I'm constantly seeing posts/updates/tweets left from a follower and think to myself "Wow I had no idea they felt that way!"  Which is really my way of realizing that I had no idea who this person was.  I probably followed them because they were either the friend of another friend I barely knew, or they were on one of those 'People you should follow on Twitter' lists.

The bottom line is that social media makes it easy for us to connect with everyone, but more difficult to really truly KNOW anyone.

And that's a problem I think many of us are dealing with, and I'm not sure what the answer is. I do know that more and more I find myself missing 2006 and the days of your blog being a front porch where just a few close friends met and chatted. That turned into 2017 where a few thousand strangers come together and throw links to our latest post at each other.

Progress.      

4 comments:

Christa M. Miller said...

Spot on, Mack. Over the past year, "the answer" for me -- it won't be, necessarily, for everyone -- has been to focus more on my offline friendships and other relationships. I burned about half my FB friends list and tend to focus more on the small groups I joined there, than on my own feed. I use Twitter and LinkedIn to engage professionally. Last year I found LinkedIn to be a particularly poignant example of what you are saying -- laid off, I reached out to my 1500+ network, yet only a handful, mainly people I knew personally already, gave me meaningful contacts. The rest ignored or sent platitudes.

I've also found that the social norms of different subcultures found on social media leads to a sort of herd mentality that kills any hope of connecting one to one. Internet call-out culture is one example (and takes many forms, isn't limited to just one group), people piling on individuals because they want to show the rest of the subculture how well they conform to those norms. But that wrecks relationships and drives people off "social" media.

I, too, miss blogging, but it seems so hard to find/make the time in among all the other things I do that require thinking. Then again, "not thinking" seems to be the lure of other social media!

Mack Collier said...

Hi Christa! Love your comment and story. I've had similar experiences with LinkedIn and have heard similar reports from friends that where job seeking. Unfortunately, too many people want help when they need it, but if you ask for simple contact info to move a lead along on your own, some people can't be bothered. I don't think this is a 'social media', it's that some people don't understand that relationships are about give and take, not just taking.

In my experience of being on the internet since 1988, I've seen that whenever EVERYONE finds an online site/tool/community, the use experience for everyone seems to fall dramatically. With these sites you have the core commnunity/userbase that builds the site to a point where 'everyone' finds it and then in the rush to join, the experience changes.
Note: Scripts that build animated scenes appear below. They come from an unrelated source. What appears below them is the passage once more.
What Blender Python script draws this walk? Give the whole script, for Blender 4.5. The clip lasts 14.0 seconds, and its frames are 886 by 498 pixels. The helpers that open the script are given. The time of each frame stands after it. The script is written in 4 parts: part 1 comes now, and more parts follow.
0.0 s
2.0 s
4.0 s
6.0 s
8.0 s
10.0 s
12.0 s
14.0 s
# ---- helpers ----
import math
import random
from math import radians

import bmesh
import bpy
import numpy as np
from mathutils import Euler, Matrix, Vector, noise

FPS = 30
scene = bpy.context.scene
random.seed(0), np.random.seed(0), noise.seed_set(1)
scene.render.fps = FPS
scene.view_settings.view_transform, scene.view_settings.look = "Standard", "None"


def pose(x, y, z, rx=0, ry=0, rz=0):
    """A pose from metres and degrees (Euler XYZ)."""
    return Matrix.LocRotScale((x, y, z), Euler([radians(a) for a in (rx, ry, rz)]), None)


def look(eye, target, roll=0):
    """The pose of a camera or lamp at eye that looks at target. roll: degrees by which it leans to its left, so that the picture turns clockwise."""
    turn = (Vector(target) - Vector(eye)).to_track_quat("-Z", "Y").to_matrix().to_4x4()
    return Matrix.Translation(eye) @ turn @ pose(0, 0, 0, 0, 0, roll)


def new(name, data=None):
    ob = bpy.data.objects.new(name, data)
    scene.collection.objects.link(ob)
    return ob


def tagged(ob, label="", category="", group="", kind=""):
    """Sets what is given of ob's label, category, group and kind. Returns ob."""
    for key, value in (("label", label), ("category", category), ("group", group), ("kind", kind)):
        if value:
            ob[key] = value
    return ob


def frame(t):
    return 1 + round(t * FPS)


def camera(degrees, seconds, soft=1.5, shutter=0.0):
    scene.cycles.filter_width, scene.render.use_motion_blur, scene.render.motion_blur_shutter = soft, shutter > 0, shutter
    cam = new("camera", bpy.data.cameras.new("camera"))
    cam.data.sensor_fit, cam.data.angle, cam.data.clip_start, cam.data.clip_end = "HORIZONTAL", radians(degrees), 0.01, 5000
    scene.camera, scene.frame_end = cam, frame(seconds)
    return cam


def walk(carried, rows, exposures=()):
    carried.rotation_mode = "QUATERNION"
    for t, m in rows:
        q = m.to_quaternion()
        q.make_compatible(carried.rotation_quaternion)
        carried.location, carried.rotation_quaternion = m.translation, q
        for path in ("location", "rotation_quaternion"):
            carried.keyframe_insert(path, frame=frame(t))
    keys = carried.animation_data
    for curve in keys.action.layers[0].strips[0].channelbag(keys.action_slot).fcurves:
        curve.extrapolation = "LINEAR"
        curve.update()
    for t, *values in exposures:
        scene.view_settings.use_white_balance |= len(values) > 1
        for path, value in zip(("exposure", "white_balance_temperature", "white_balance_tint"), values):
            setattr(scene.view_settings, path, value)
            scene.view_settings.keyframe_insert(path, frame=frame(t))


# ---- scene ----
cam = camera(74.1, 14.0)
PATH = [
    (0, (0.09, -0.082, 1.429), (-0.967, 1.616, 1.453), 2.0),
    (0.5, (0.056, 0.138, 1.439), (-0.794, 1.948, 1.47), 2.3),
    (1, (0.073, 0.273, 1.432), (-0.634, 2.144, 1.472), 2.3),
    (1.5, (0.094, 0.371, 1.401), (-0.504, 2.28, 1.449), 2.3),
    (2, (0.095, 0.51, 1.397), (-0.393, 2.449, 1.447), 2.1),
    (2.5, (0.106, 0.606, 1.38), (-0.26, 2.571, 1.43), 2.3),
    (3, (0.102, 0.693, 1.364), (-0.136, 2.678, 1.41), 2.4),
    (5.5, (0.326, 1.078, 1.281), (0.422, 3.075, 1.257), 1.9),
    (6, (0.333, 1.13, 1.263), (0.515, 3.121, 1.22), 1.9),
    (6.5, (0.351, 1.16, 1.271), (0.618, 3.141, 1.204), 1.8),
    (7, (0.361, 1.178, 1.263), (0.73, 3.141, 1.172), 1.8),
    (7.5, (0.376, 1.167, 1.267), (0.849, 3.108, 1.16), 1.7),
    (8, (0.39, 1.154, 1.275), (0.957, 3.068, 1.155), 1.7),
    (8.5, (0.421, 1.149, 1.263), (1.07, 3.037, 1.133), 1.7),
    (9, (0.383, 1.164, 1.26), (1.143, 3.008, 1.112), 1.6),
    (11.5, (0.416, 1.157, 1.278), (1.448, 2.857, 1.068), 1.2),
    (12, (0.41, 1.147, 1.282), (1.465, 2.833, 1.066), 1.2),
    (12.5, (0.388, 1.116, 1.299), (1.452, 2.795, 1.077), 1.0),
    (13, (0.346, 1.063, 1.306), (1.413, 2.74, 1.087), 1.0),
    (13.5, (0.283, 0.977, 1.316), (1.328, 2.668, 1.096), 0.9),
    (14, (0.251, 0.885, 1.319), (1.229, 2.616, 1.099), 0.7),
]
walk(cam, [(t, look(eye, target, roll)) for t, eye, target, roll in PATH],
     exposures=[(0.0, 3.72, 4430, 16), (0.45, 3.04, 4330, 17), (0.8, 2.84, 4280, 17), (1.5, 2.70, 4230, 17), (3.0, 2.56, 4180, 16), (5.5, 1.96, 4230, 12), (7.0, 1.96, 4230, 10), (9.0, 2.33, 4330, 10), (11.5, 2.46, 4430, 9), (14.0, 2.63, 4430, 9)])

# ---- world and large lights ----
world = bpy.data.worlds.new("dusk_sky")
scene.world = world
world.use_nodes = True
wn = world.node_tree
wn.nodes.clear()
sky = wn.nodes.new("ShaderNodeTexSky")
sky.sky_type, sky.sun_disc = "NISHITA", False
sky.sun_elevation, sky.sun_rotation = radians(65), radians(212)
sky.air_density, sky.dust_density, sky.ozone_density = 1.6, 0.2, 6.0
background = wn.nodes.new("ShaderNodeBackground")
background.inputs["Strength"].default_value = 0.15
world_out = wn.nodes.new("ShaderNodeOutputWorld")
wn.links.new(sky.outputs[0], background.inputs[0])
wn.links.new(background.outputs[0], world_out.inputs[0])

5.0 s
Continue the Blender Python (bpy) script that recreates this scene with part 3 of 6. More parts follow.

I saw this with Twitter, it was great until celebrities started posting there, now it's just a cesspool of politics and flaming.

I think most online communities follow this path: Start small, everyone forms deep connections. WOM spreads, the community grows, then at some point it reaches a tipping point and grows dramatically. As it grows, the core experience changes, the early adopters see the core experience has changed too much, and they leave. Eventually, the people that formed the site experience are gone, the masses rule, and the experience completely implodes and everyone leaves.

Start small, grow, grow bigger, get TOO big, implode. Seems many online communities follow this pattern.

Christa M. Miller said...

Thanks, Mack. Do you think there's a corollary to real-life communities, such as cities (or neighborhoods within cities), churches, even companies or schools? Particularly when growth potential seems to be unlimited. For example, the born-and-raised locals of a particular town that gains national attention in tourism magazines, which then gets "discovered" to the extent its culture changes. Was that a good thing in that it shook the place out of its inertia, or a bad thing in that the original culture is diluted? (I'm wondering how much of this is human nature vs. uniquely internet culture.)

Either way it feels harder and harder to make connections to people in any meaningful way, either online or off. Seems like people want to make less and less effort to maintain connection and relationship.

Mack Collier said...

Interesting thoughts, Christa! I think online is always different due to the perceived anonymity of the internet. The bottom line is people act differently when they aren't looking at the person they are talking to.

I also think this helps contribute to a feeling of people being more willing to take take take online without ever thinking about helping as much as they want others to help them.

We complicate social media. They are just communication and networking tools in digital form. If more people acted the same way online when interacting with others as they would if they were offline with that person, I think the internet would be a much more civil, and interesting place.

As to your point about people 'discovering' a place, it seems this happens constantly, everyone goes to Austin, it becomes too expensive and everyone starts moving to nearby Round Rock. Or everyone 'discovers' Nashville, and it changes so everyone moves to Franklin. But when the core community leaves, it seems what attracted others leaves with them.

As for making connections online, I try to go by this simple rule: I help the people that I will one day ask for help. If I find that someone is constantly asking for MY help and never offering to return the favor, I stop associating with them. Life is too short to invest in people that only believe in a one-sided relationship, with their side being the only one that benefits.